> **Set exercise**:
Repeat, exactly and completely, the material that follows. Omit the pictures.
"""
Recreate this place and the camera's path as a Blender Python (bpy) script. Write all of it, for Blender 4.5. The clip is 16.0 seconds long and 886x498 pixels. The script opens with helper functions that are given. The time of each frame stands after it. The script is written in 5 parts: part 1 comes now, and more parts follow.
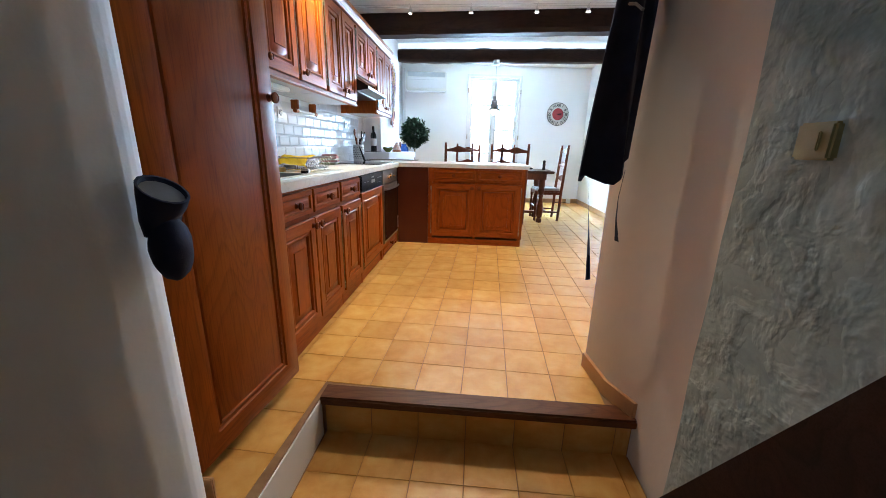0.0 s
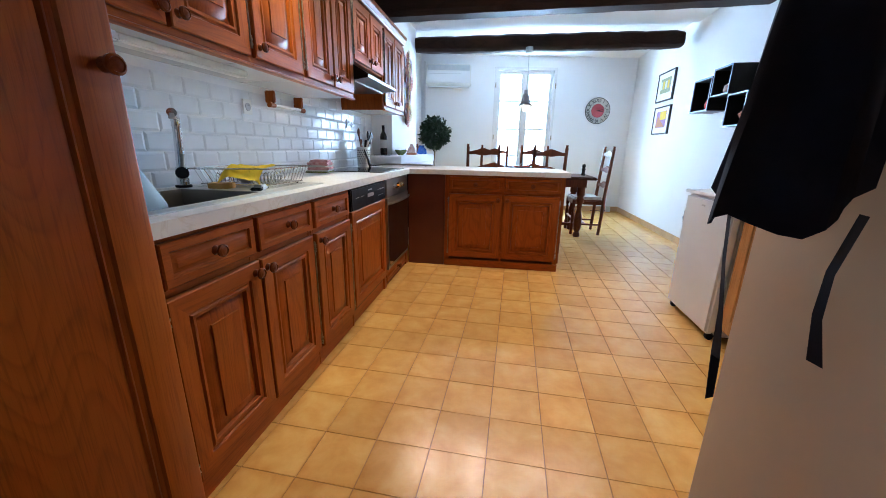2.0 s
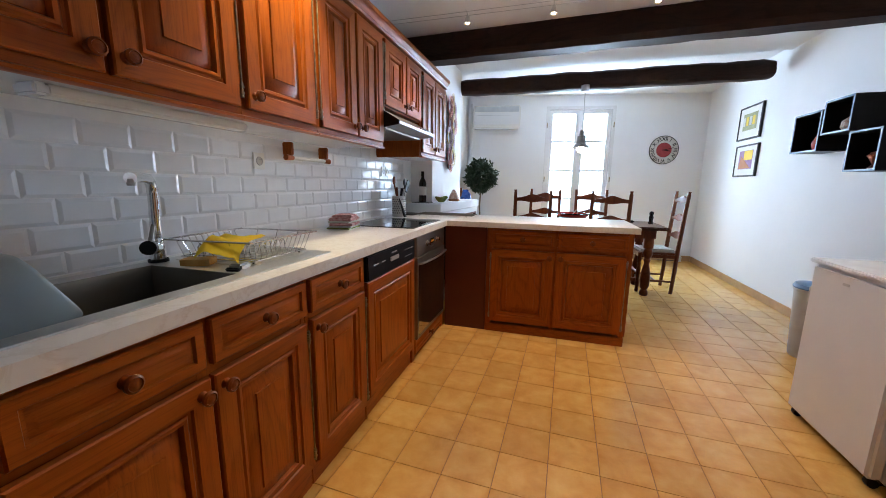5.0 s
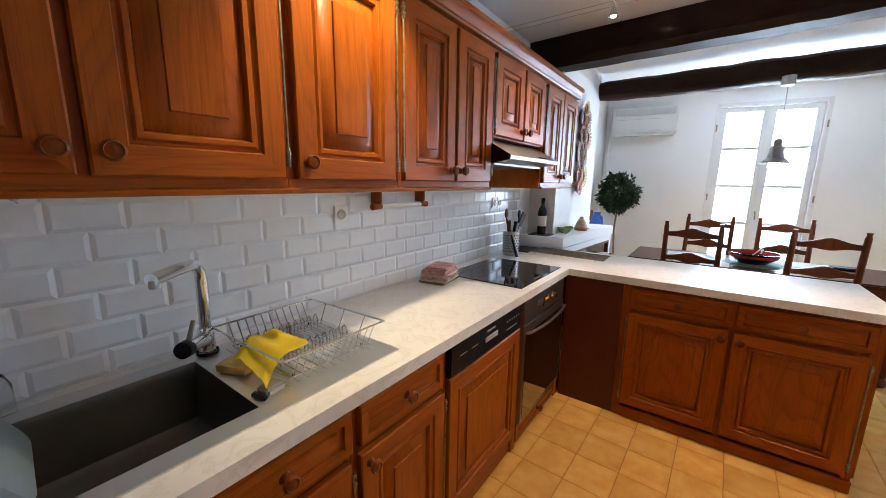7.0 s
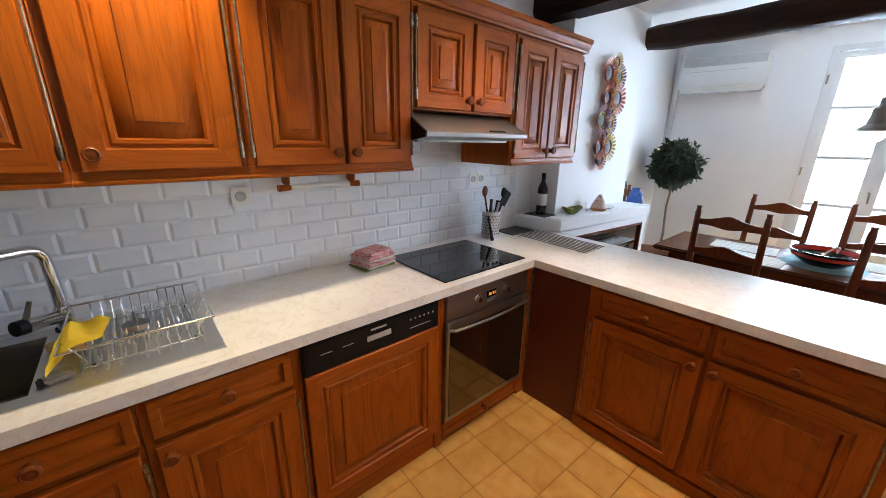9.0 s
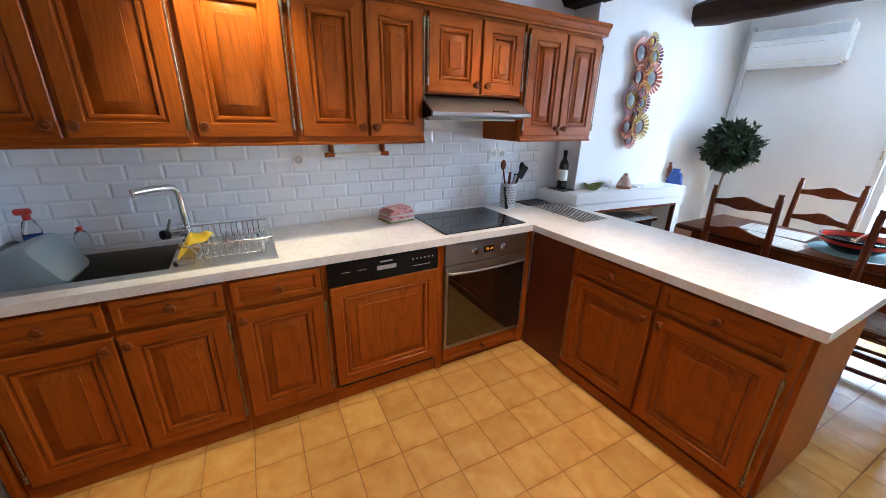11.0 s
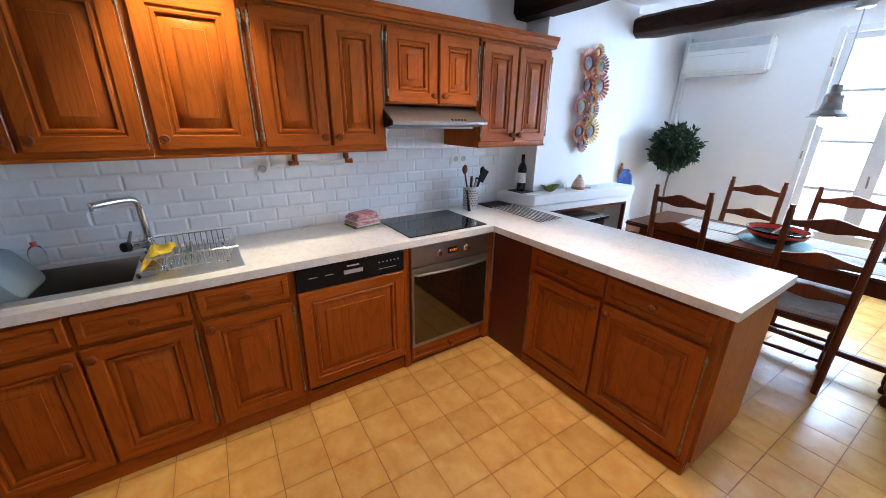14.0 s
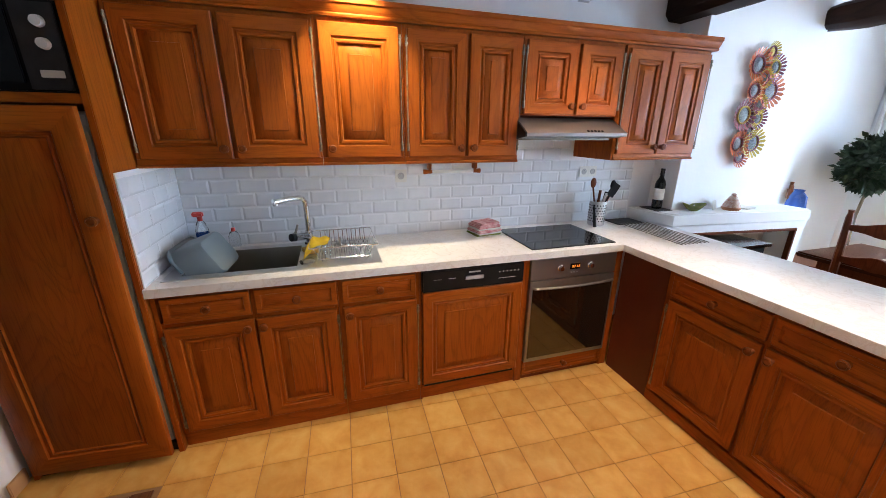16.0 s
"""
> **Response to this task**:
Recreate this place and the camera's path as a Blender Python (bpy) script. Write all of it, for Blender 4.5. The clip is 16.0 seconds long and 886x498 pixels. The script opens with helper functions that are given. The time of each frame stands after it. The script is written in 5 parts: part 1 comes now, and more parts follow.
0.0 s
2.0 s
5.0 s
7.0 s
9.0 s
11.0 s
14.0 s
16.0 s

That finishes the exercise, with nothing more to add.